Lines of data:
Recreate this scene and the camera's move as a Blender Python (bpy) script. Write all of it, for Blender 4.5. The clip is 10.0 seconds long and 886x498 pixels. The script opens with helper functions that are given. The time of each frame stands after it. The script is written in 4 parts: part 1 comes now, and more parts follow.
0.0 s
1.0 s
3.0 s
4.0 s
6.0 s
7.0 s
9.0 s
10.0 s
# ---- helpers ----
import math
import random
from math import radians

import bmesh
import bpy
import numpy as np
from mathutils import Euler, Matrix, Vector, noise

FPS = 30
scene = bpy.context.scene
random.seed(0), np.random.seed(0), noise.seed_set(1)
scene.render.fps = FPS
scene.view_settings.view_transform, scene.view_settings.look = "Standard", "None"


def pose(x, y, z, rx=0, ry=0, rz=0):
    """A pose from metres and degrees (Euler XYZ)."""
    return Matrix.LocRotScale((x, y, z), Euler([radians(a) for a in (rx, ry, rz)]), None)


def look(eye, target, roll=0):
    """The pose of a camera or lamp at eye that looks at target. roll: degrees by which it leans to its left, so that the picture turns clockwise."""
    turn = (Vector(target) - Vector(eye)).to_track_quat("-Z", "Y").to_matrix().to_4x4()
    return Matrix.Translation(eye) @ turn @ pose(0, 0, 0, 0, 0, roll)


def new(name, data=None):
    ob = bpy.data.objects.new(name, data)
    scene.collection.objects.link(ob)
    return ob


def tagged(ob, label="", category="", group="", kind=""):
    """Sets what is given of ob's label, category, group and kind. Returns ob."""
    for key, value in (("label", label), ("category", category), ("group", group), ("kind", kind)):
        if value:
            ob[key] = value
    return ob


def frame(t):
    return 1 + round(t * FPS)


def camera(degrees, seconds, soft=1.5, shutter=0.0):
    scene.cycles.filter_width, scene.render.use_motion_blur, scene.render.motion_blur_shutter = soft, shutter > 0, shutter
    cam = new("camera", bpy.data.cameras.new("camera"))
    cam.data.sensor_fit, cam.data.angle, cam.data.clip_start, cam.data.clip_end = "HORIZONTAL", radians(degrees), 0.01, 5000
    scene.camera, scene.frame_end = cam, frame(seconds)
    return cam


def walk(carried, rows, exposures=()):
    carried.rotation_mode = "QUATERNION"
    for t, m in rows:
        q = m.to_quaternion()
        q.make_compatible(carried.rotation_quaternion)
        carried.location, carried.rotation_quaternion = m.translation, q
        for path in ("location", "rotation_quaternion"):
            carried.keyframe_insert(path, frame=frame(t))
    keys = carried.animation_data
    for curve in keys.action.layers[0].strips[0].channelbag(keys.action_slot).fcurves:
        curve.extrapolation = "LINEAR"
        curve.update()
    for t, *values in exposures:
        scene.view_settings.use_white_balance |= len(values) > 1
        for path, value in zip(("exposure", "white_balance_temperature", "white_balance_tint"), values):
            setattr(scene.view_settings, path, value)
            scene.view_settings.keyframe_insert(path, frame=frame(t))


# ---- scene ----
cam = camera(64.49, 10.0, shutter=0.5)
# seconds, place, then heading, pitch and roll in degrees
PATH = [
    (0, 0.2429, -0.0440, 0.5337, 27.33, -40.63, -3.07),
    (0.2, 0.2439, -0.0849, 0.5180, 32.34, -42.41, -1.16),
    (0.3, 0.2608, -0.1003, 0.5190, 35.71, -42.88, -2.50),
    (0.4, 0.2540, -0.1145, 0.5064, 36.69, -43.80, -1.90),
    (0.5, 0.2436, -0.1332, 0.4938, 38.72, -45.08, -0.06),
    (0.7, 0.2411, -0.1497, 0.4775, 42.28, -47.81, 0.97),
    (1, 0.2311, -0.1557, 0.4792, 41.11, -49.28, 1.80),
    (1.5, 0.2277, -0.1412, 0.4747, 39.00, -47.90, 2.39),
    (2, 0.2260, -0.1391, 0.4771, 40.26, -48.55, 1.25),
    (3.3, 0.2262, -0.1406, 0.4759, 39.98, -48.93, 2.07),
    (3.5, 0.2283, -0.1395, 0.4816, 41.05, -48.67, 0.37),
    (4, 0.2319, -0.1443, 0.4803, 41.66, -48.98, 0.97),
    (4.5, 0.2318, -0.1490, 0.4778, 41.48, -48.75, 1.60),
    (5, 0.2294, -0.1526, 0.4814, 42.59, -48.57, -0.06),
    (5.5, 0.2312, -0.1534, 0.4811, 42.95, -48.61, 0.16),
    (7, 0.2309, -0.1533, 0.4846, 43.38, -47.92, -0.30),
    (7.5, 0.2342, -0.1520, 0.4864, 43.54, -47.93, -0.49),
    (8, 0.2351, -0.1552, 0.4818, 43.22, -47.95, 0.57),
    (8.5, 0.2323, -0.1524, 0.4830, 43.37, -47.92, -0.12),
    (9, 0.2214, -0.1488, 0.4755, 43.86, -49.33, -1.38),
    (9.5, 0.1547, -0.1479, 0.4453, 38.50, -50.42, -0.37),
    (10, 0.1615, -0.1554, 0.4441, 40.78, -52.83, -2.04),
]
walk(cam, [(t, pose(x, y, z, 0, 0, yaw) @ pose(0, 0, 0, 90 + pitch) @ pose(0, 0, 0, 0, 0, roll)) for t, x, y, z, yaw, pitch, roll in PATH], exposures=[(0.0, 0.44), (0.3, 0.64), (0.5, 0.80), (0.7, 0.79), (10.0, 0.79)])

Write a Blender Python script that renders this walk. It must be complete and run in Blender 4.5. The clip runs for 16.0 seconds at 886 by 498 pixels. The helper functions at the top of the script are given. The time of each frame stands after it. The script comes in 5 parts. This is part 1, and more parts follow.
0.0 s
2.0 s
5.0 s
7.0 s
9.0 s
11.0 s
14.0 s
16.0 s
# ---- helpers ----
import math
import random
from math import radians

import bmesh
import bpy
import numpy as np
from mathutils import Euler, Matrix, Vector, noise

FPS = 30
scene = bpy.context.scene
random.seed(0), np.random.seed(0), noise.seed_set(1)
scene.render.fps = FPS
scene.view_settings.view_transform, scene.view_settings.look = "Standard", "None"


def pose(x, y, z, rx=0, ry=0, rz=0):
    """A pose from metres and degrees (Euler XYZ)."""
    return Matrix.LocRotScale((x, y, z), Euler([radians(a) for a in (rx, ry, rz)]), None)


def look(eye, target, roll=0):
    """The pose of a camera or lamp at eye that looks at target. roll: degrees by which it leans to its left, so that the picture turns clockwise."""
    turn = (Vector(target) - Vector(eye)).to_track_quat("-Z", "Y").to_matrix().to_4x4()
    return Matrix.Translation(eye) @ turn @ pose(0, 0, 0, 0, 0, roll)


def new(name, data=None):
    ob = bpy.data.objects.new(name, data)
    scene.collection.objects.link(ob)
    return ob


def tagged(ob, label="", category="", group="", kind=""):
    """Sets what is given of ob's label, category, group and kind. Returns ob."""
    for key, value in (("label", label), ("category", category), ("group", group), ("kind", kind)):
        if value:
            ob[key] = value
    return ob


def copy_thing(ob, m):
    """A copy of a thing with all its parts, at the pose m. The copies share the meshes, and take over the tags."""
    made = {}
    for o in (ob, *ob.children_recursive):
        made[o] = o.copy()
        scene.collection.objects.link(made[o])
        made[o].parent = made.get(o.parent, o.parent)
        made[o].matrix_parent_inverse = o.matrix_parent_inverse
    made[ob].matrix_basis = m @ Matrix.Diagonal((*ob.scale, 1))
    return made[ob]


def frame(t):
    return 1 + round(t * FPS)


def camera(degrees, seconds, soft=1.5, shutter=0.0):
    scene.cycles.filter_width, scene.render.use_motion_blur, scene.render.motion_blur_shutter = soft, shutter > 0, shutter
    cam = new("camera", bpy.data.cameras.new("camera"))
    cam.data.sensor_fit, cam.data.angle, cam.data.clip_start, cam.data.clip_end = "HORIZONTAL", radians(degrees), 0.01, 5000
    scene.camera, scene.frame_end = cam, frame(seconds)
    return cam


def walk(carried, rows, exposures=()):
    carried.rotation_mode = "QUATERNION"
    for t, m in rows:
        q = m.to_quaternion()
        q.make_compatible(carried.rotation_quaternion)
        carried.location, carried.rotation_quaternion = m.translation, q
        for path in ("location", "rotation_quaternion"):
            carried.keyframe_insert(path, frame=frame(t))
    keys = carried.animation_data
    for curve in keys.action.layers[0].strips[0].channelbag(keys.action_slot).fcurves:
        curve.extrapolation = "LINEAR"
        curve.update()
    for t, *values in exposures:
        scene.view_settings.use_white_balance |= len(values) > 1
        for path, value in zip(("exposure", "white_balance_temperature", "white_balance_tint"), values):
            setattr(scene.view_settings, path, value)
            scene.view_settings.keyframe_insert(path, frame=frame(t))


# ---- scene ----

## YOUR GOAL
Copy down every line of the entries containing the word "seconds".

## ANSWER FOR THE TASK
Recreate this scene and the camera's move as a Blender Python (bpy) script. Write all of it, for Blender 4.5. The clip is 10.0 seconds long and 886x498 pixels. The script opens with helper functions that are given. The time of each frame stands after it. The script is written in 4 parts: part 1 comes now, and more parts follow.
def camera(degrees, seconds, soft=1.5, shutter=0.0):
    scene.camera, scene.frame_end = cam, frame(seconds)
# seconds, place, then heading, pitch and roll in degrees
Write a Blender Python script that renders this walk. It must be complete and run in Blender 4.5. The clip runs for 16.0 seconds at 886 by 498 pixels. The helper functions at the top of the script are given. The time of each frame stands after it. The script comes in 5 parts. This is part 1, and more parts follow.
def camera(degrees, seconds, soft=1.5, shutter=0.0):
    scene.camera, scene.frame_end = cam, frame(seconds)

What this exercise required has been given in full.